Так или иначе, вместо матери у Альды был ее единственный портрет – в накидке, под вуалью! – да много нянюшек, от которых она постоянно сбегала, едва начав ходить, и в гордом одиночестве изучала бесчисленные комнаты с коридорами огромной башни, пока ее не обнаруживали и не возвращали в детскую. Когда Альда подросла и узнала ту часть истории своей матери, которую слугам было позволено рассказать, она спросила себя: уж не боится ли Алессио Арналдо потерять дочь так же, как потерял первую жену? К тому времени доминус снова женился, обзавелся еще тремя дочерьми, но все равно то и дело замирал перед портретом укутанной в шелка Ариэнны и смотрел в ее нарисованные глаза со странным выражением лица.
Альда взрослела, и у нее оставалось все меньше возможностей сбегать из-под надзора, да и башня теперь вовсе не казалась такой огромной и привлекательной – в отличие от мира у подножия. Дочь Арналдо была вынуждена проводить время с сестрами, с гостями, со слугами, которые – по подсказке доминуса – начали приходить к ней, а не к его нынешней, вот уже четвертой жене, с вопросами, как им делать то и это. Она все замечала – и понимала, куда ведет этот путь. Она была не против.
И все же, все же…
В доме морвита ей выделили на втором этаже комнату размером с небольшой платяной шкаф, даже без кровати – здесь, как и почти во всей Ахимсе, спали на тюфяках. Альда удивилась, но не расстроилась: она уже почувствовала, что на земле теплее, чем в Гиацинтовой башне с ее вечными сквозняками. Двое младших учеников, чьи имена она тотчас перепутала, все время выглядывали из-за угла, наблюдая за тем, как Киран и Иша водят гостью по дому. Потом внизу звякнул колокольчик, и они умчались прочь.
Иша посмотрел на Кирана.
– Это пациент, – хмуро буркнул тот, устремив на Альду такой взгляд, каким, наверное, удостаивал самые мерзкие тумеры. – Нам надо к нему. Э-э… мы уже позавтракали, но если…

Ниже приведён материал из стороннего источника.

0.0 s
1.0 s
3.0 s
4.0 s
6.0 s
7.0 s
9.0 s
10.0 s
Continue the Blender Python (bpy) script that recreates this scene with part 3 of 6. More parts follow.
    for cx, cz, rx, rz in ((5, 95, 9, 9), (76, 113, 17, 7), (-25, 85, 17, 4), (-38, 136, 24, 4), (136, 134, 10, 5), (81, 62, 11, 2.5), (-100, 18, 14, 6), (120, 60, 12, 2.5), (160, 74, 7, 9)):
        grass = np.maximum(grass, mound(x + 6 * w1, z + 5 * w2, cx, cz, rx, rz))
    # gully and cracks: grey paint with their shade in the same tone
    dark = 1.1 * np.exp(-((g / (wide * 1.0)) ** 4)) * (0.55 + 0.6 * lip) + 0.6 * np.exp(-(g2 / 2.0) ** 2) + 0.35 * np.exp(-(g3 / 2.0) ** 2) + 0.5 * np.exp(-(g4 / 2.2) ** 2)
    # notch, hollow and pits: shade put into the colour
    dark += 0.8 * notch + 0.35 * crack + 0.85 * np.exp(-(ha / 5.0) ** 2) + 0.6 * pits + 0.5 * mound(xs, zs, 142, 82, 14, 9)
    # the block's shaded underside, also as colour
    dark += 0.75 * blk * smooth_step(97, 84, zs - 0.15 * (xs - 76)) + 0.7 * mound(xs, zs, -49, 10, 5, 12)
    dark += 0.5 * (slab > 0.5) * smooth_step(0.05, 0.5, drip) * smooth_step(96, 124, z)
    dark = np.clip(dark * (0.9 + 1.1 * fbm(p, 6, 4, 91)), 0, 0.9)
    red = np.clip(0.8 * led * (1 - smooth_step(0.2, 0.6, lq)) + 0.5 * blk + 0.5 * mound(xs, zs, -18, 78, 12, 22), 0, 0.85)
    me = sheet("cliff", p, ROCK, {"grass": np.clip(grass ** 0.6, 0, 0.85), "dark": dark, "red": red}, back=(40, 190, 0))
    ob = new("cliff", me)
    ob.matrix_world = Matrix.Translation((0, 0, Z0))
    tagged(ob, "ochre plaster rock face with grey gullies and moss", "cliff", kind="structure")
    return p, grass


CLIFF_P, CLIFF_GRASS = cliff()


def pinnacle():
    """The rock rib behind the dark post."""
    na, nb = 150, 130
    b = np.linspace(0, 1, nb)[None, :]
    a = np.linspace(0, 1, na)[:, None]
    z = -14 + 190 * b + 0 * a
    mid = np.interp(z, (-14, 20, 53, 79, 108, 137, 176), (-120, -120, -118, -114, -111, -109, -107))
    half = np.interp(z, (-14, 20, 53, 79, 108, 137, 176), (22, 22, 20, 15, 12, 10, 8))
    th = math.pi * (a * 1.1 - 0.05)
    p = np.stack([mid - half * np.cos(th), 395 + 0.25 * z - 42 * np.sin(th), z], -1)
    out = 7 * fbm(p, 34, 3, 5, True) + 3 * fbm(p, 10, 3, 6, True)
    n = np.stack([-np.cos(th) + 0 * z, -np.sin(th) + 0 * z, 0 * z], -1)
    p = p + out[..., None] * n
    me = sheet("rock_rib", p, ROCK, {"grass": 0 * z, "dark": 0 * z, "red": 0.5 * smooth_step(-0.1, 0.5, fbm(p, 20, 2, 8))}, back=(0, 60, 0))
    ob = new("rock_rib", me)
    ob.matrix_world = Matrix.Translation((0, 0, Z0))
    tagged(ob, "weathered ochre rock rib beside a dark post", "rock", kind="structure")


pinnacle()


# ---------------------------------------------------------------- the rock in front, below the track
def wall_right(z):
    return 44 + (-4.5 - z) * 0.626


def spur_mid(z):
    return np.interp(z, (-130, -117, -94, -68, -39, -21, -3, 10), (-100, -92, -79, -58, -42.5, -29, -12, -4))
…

– Я не голодна, – перебила Альда. – Но устала. Кажется, мне надо немного полежать.
Иша медленно кивнул, потом повернулся и ушел. Киран последовал за ним.
Альда заперлась в своей комнате, вытащила из сундука простую темную накидку, которую выменяла у горничной на флакон духов (духи были платой не за одежду, но за молчание), и быстро надела вместо светло-голубой, в которой ее привезли из башни. Белую густую вуаль, вполне обычную, она оставила.
Чтобы успеть разобраться с Поиском до начала празднования – всего-то за три дня, – следовало приниматься за дело, а не сидеть в четырех стенах, ожидая, пока морвиты вылечат всех больных и вспомнят про свою гостью.
Да и зачем они ей, право слово?..
Узкая улица, на которой стоял дом морвита, перешла в торговые ряды, где Альда сперва растерялась от шума и пестроты. Она остановилась, перевела дух. «Это не сложнее, чем прием на триста человек, из которых чуть ли не половина стремится обсудить с отцом – через тебя – какое-нибудь важное дело. Ну, вперед…»
В черной накидке и с лицом под белой вуалью, в плотных кожаных перчатках и крепких башмаках Альда чувствовала себя достаточно защищенной от большинства известных тумеров, чтобы совершить небольшую прогулку в одиночестве. Атмы и особенно тумеры обычно цеплялись к человеку, когда тот прикасался к чему-то или кому-то – оттого-то все в Ахимсе кутались в ткань с ног до головы, оставляя на виду лишь глаза; впрочем, Альда быстро заметила, что так одета едва ли треть прохожих. Остальные – от безрассудства? от отчаяния? – разгуливали почти голыми, в одних набедренных повязках или легких платьях с открытыми руками и плечами.
И, конечно, у них были атмы.
Слуги в Гиацинтовой башне, как и в остальных обиталищах Чистых, и сами оставались почти чисты. Приращения допускались только для охранников и некоторых слуг, с согласия хозяев, а за серьезную заразу, подхваченную в городе, наказывали и выгоняли. Иной раз служанки, которых посылали на рынок за продуктами, тканями и разными мелочами, могли подцепить все ту же аварицу; подобные мелочи прощали. Поэтому Альда видела воочию маловато атм, хотя читала о множестве.